Kevin Kastning and Mark Wingfield - The Line to Three

 "As I’ve mentioned in my 2017 introduction of my review of Kevin Kastning’s A Connection of Secrets, It’s been a good while since I’ve listened to Kastning’s music. It’s been way overdue and I figured it’s about time to go back and find out what I was missing. Since 2011’s I Walked into the Silver Darkness, I believe and I might be wrong this is, it is their sixth collaboration that Kevin has worked with Mark Wingfield. The combination between the two of them are a perfect team, and an amazing duo.

Recorded in over three days last year at Studio Traumwald in Northern Massachusetts in February while mixed and mastered in the U.K. at Heron Island Studio, the soundscapes on The Line to Three, released on the Greydisc label, gives Mark the creation he does by doing these deep, immersive sounds that almost made my arm hairs go up.

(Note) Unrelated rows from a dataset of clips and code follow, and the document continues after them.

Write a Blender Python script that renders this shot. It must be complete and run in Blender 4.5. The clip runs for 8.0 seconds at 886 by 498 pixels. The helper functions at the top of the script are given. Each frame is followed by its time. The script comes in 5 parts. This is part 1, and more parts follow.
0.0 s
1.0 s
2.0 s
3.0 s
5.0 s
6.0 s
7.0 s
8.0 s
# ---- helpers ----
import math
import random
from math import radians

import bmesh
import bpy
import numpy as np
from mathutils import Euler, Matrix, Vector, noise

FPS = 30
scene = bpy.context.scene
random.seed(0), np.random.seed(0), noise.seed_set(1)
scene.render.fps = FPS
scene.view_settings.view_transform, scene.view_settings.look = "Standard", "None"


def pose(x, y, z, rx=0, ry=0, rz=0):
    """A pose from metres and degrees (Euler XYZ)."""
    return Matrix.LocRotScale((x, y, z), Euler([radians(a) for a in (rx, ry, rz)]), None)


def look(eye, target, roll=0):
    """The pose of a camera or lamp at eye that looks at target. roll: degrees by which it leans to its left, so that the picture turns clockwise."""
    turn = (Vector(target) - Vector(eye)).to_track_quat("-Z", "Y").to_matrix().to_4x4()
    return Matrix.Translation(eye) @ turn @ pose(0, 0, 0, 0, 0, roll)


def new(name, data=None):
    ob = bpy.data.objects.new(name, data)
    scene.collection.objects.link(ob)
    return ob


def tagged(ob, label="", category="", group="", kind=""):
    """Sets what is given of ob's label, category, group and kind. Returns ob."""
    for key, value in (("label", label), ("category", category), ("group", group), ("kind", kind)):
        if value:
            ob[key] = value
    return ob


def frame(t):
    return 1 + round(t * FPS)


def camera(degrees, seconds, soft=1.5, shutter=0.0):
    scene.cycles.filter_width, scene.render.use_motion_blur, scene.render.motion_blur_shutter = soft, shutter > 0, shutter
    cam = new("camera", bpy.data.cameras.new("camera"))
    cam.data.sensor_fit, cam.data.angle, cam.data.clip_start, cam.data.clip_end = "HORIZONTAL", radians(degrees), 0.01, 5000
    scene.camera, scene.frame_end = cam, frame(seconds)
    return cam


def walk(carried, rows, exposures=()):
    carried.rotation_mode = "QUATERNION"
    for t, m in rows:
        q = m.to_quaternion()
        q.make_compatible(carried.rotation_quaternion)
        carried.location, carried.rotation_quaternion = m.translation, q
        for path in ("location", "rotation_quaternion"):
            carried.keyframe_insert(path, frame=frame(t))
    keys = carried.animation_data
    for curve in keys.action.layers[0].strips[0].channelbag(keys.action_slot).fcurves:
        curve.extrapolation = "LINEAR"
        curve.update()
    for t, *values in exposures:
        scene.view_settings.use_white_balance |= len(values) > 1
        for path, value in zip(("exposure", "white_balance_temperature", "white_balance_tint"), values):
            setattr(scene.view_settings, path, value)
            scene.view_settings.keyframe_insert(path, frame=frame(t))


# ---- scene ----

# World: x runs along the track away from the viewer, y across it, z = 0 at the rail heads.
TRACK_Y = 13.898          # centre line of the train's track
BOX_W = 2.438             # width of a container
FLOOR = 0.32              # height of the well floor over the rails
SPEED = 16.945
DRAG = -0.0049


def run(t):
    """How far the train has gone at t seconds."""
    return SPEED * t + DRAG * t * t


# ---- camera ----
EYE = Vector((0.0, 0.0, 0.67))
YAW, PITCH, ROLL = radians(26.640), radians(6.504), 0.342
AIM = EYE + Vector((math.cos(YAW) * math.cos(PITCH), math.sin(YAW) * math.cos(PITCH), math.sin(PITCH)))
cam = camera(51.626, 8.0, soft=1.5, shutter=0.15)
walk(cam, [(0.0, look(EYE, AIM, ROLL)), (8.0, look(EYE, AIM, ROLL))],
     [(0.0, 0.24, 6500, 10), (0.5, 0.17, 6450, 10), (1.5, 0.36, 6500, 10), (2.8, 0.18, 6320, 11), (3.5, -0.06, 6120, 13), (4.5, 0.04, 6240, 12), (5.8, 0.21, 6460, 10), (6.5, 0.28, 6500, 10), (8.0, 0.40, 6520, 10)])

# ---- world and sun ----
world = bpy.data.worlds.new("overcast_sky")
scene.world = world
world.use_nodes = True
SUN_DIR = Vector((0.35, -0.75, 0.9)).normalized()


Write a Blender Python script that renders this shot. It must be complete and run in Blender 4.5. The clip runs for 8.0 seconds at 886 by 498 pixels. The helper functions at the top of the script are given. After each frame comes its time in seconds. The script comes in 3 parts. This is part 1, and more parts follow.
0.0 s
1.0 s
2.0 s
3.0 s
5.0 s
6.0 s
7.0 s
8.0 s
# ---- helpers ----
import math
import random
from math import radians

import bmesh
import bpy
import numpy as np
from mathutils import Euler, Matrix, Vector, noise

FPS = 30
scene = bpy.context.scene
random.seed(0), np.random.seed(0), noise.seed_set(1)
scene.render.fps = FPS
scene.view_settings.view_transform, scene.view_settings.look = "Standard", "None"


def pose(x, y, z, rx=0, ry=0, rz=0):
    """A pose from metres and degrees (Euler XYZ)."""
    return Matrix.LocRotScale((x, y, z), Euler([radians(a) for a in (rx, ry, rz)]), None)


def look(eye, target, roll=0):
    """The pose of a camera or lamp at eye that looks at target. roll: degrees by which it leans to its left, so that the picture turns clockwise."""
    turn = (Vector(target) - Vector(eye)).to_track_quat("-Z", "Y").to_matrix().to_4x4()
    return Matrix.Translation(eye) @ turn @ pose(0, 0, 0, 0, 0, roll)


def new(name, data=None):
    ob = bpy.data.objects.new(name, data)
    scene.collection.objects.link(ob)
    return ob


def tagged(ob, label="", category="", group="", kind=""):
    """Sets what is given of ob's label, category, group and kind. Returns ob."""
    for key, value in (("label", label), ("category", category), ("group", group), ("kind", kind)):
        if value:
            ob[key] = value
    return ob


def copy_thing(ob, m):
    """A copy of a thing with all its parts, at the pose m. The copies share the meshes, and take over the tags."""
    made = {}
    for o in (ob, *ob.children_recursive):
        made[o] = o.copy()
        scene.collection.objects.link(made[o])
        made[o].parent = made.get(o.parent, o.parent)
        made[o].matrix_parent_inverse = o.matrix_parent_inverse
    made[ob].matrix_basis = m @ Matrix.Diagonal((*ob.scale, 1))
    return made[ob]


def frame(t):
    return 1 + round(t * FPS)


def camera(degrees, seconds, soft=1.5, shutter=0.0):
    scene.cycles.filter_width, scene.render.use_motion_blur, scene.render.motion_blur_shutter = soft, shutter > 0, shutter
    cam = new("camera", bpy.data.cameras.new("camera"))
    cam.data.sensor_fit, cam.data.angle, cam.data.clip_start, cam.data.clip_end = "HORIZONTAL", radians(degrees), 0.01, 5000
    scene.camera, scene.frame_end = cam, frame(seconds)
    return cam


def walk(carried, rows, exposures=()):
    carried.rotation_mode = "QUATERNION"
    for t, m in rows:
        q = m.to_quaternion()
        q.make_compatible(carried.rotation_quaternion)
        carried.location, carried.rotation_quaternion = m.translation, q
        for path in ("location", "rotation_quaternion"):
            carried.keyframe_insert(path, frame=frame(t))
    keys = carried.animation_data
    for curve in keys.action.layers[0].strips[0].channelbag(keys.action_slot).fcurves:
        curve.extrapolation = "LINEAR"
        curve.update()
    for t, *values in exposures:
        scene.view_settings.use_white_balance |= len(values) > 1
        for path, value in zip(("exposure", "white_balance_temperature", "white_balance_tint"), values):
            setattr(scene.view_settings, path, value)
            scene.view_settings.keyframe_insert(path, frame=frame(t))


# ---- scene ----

He can make his guitar go through these chilling scenarios.

I almost had this feeling that he's tipping his hat to Terje Rypdal as if he’s watching Wingfield doing these component ideas while Kastning plays not only just the 30-string contra-alto guitar and the 15-string extended classical guitar, but playing some of the most menacing piano chords both high and low. And some of the booming sounds on percussion as if Kevin is making you, the listener, to understand that someone is creeping up behind you or waves crashing at the exact moment.

You can imagine yourself being at the Scandinavian mountains at night and you can almost feel the wind breezing and the pins dropping. Kastning and Wingfield setting up the cold, chilling, and freezing vibes of the mysterious whereabouts of being alone in a cabin with only one candle burning bright with no electricity, small amount of food, and the winds hitting really hard. The music really sets the scenario as if there’s no one to help you or rescue you. The only option is survival of the fittest.

Now, this is my second time listening to The Line to Three. It may not be everyone’s suitable taste in music, but with the elements of Avant-Garde, Classical, Droning, and Experimental music, Kevin and Mark kept me going for more to see what they will come up with next."